Eighteen months before the end of President George W. Bush’s last term in office, Senator Charles Schumer gave a stirring speech to American Constitution Society.
At the time, President Bush had nominate Samuel Alito for the Supreme Court. Over two dozen Democratic senators voted to deny the move.
Senator Schumer, who at the time was the heir apparent Senate Democratic leader, said that the Senate “should reverse the presumption of confirmation” and “not confirm a Supreme Court nominee except in extraordinary circumstances.”
With the passing of Justice Antonin Scalia with ten months remaining in Barack Obama’s term as president, the roles are reversed and Republicans are making overtures to delay any nominee presented by Obama.
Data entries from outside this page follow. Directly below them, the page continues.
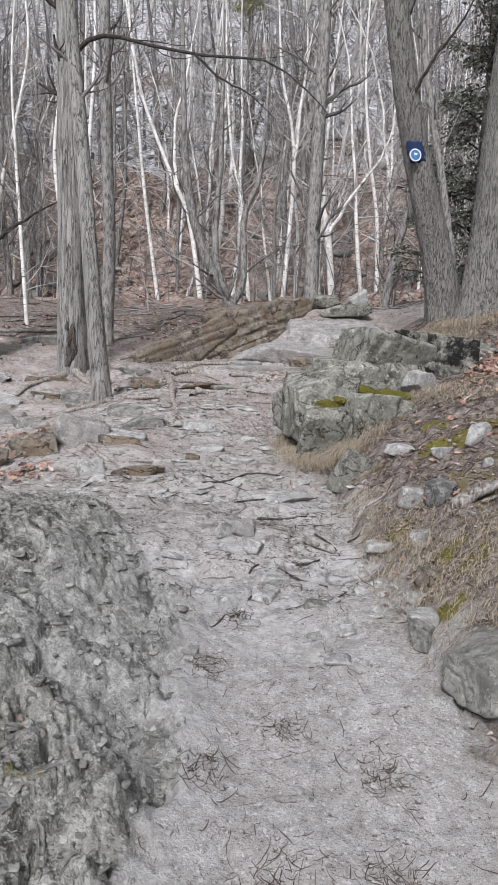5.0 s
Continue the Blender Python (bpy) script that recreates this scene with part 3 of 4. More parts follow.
# the leaning pair on the crest
blaze_tree = tree("leaning_tree", [(2.62, 9.0, 2.18), (2.42, 8.9, 2.9), (2.06, 8.75, 3.95), (1.70, 8.6, 5.4), (1.35, 8.6, 7.6), (1.2, 8.6, 10.0)], (0.215, 0.168, 0.14, 0.122, 0.10, 0.05), M_FURROW,
     "leaning dark-barked tree carrying a blue trail marker", "tree", sides=64, rings=220, flare=0.15, rough=0.04, freq=30, seed=13,
     forks=[([(1.95, 8.6, 4.45), (2.1, 8.4, 4.75), (2.35, 8.3, 5.1), (2.5, 8.2, 5.5)], (0.020, 0.015, 0.011, 0.005), M_DARKBRANCH)], twigs=(9, 6, 0), twig_len=0.9, twig_lo=0.4)
tree("large_tree", [(3.04, 8.75, 2.15), (3.06, 8.75, 3.0), (3.10, 8.75, 4.2), (3.16, 8.75, 5.6), (3.2, 8.8, 8.0), (3.25, 8.9, 11.0)], (0.335, 0.275, 0.268, 0.268, 0.25, 0.16), M_FURROW,
     "thick double-stemmed tree with deeply furrowed bark", "tree", sides=96, rings=260, flare=0.2, rough=0.035, freq=42, seed=15, lobes=0.05, twigs=(5, 0, 0), twig_len=1.2, twig_lo=0.6)


def birch(ctrl, r0, seed, label, forks=(), mat=None):
    n = len(ctrl)
    return tree("birch_tree", ctrl, [0.58 * r0 * (1 - 0.7 * i / (n - 1)) for i in range(n)], mat or M_BIRCH, label, "tree", "birches on the hillside foot", sides=10, rings=40, flare=0.1, rough=0.03,
                seed=seed, forks=forks, twigs=(16, 10, 0), twig_mat=M_PALETWIG, twig_len=1.3, twig_lo=0.25)


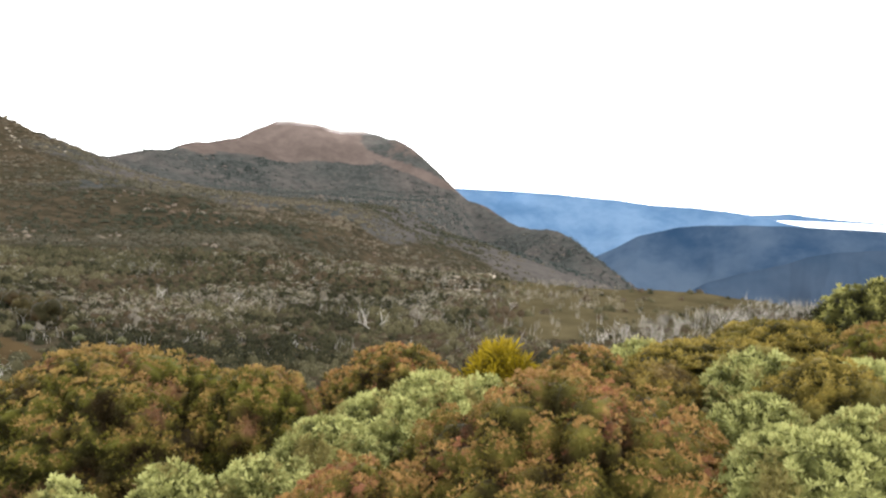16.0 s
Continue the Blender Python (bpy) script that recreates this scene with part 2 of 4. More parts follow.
def land_material(name):
    """Heath, brown slopes, tussock field, bare rock and pale patches, laid by the land's own attributes and broken up by grain."""
    m, nt, b = base_material(name, 1.0, 0.0)
    fine, mid, big = noise_node(nt, 0.9, 5), noise_node(nt, 9, 6, 0.6), noise_node(nt, 70, 5, 0.6)
    col = mix_node(nt, step_node(nt, mid, 0.35, 0.65), (0.023, 0.020, 0.013), (0.048, 0.037, 0.024))
    col = mix_node(nt, times_node(nt, step_node(nt, big, 0.45, 0.6), 0.75), col, mix_node(nt, step_node(nt, noise_node(nt, 4, 5, 0.7), 0.35, 0.65), (0.020, 0.019, 0.012), (0.040, 0.035, 0.022)))
    edge = times_node(nt, times_node(nt, mid, 0.9), -0.45, "ADD")

    def lay(col, attr, a, c, grain):
        w = step_node(nt, times_node(nt, attr_node(nt, attr), edge, "ADD"), 0.35, 0.65)
        return mix_node(nt, w, col, mix_node(nt, step_node(nt, grain, 0.3, 0.7), a, c))

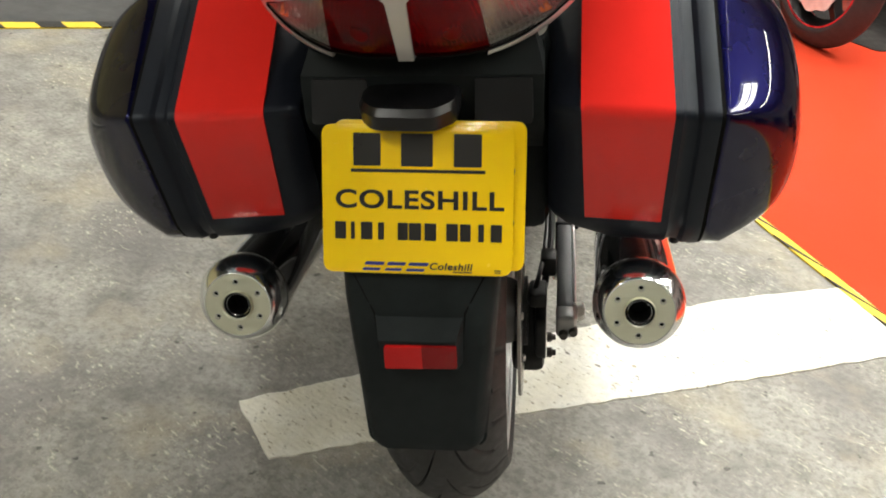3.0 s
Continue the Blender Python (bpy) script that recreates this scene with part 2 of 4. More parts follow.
def box(x0, x1, y0, y1, z0, z1, bevel=0.0, segs=2):
    bm = bmesh.new()
    bmesh.ops.create_cube(bm, size=1)
    bmesh.ops.transform(bm, verts=bm.verts, matrix=Matrix.LocRotScale(((x0 + x1) / 2, (y0 + y1) / 2, (z0 + z1) / 2), None, (x1 - x0, y1 - y0, z1 - z0)))
    if bevel:
        bmesh.ops.bevel(bm, geom=bm.edges[:], offset=bevel, segments=segs, affect="EDGES", profile=0.5)
        for f in bm.faces:
            f.smooth = True
    return bm


def loft(rings, closed=True, caps=True, smooth=True):
    """A skin over rings of equally many points."""
    n = len(rings[0])
    v = [p for r in rings for p in r]
    f = []
    for i in range(len(rings) - 1):
        for j in range(n if closed else n - 1):
            k = (j + 1) % n
            f.append((i * n + j, i * n + k, (i + 1) * n + k, (i + 1) * n + j))
    if caps and closed:
        f.append(tuple(range(n)))
        f.append(tuple((len(rings) - 1) * n + j for j in range(n)))
    return raw(v, f, smooth)


def revolve(profile, axis="y", n=64, closed=False):
    """Turns (radius, along) pairs about an axis."""
    rings = []
    for r, a in profile:
        ring = []
        for j in range(n):
            c, s = math.cos(2 * math.pi * j / n), math.sin(2 * math.pi * j / n)
            ring.append({"x": (a, r * c, r * s), "y": (r * c, a, r * s), "z": (r * c, r * s, a)}[axis])
        rings.append(ring)
    if closed:
        rings.append(rings[0])
    return loft(rings, True, not closed)


def smooth_line(pts, n=40):
    """Points of a Catmull-Rom line through pts."""
    pts = [Vector(p) for p in pts]
    p = [2 * pts[0] - pts[1]] + pts + [2 * pts[-1] - pts[-2]]
    out = []
    for i in range(n):
        u = i / (n - 1) * (len(pts) - 1)
        k = min(int(u), len(pts) - 2)
        t = u - k
        a, b, c, d = p[k:k + 4]
        out.append(0.5 * ((2 * b) + (c - a) * t + (2 * a - 5 * b + 4 * c - d) * t * t + (3 * b - a - 3 * c + d) * t ** 3))
    return out


def sweep(pts, radius, n=12, flat=1.0, steps=30):
    """A bar along a smooth line; radius a number or one for each point of pts; flat: its height to its width."""
    line = smooth_line(pts, steps)
    radii = [radius] * len(pts) if isinstance(radius, (int, float)) else radius
    rings = []
    for i, p in enumerate(line):
        d = (line[min(i + 1, steps - 1)] - line[max(i - 1, 0)]).normalized()
        side = d.cross(Vector((0, 0, 1)))
        side = side.normalized() if side.length > 0.05 else Vector((1, 0, 0))
        up = side.cross(d)
        u = i / (steps - 1) * (len(radii) - 1)
        k = min(int(u), len(radii) - 2)
        r = radii[k] + (radii[k + 1] - radii[k]) * (u - k)
        rings.append([p + side * r * math.cos(2 * math.pi * j / n) + up * r * flat * math.sin(2 * math.pi * j / n) for j in range(n)])
    return loft(rings)


def rounded(poly, radius, segs=5):
    """A closed 2D outline with its corners rounded; radius a number or one for each corner."""
    out, n = [], len(poly)
    for i, b in enumerate(poly):
        a, b, c = Vector(poly[i - 1]), Vector(b), Vector(poly[(i + 1) % n])
        r = radius if isinstance(radius, (int, float)) else radius[i]
        d1, d2 = a - b, c - b
        k = min(r, 0.45 * d1.length, 0.45 * d2.length)
        s, e = b + d1.normalized() * k, b + d2.normalized() * k
        for j in range(segs + 1):
            t = j / segs
            out.append((1 - t) ** 2 * s + 2 * t * (1 - t) * b + t * t * e)
    return out


def circle(r, n=24, cx=0.0, cy=0.0):
    return [(cx + r * math.cos(2 * math.pi * i / n), cy + r * math.sin(2 * math.pi * i / n)) for i in range(n)]


def from_curve(cu):
    ob = new("shape", cu)
    me = bpy.data.meshes.new_from_object(ob.evaluated_get(bpy.context.evaluated_depsgraph_get()))
    bm = bmesh.new()
    bm.from_mesh(me)
    bpy.data.meshes.remove(me)
    bpy.data.objects.remove(ob)
    bpy.data.curves.remove(cu)
    bmesh.ops.remove_doubles(bm, verts=bm.verts, dist=1e-6)
    return bm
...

Republican Senators McConnell and Grassley wrote in the Washington Post that they “believe that the American people should seize the opportunity to weigh in on whom they trust to nominate the next person for a lifetime appointment to the Supreme Court. It is today the American people, rather than a lame-duck president whose priorities and policies they just rejected in the most-recent national election, who should be afforded the opportunity to replace Justice Scalia.”
Despite this statement of their position, Senate Democrats express confidence that the Republicans will cave in and confirm Obama’s nominee. Vice President Joe Biden suggested Obama may nominate a centrist who would be difficult for Republicans to label an extremist or someone who’s black or Latino so they could wave the prejudice or race card at any Republican objection.
Senator Harry Reid asserts Democrats never filibustered a Republican Court nominee, implying Republicans should play nice themselves. He ignores the fact that a certain Senator Obama made an attempt once, and that Democrats did successfully filibuster the appointment of Miguel Estrada to the D.C. Circuit Court.
And so, the obstructionist games commence.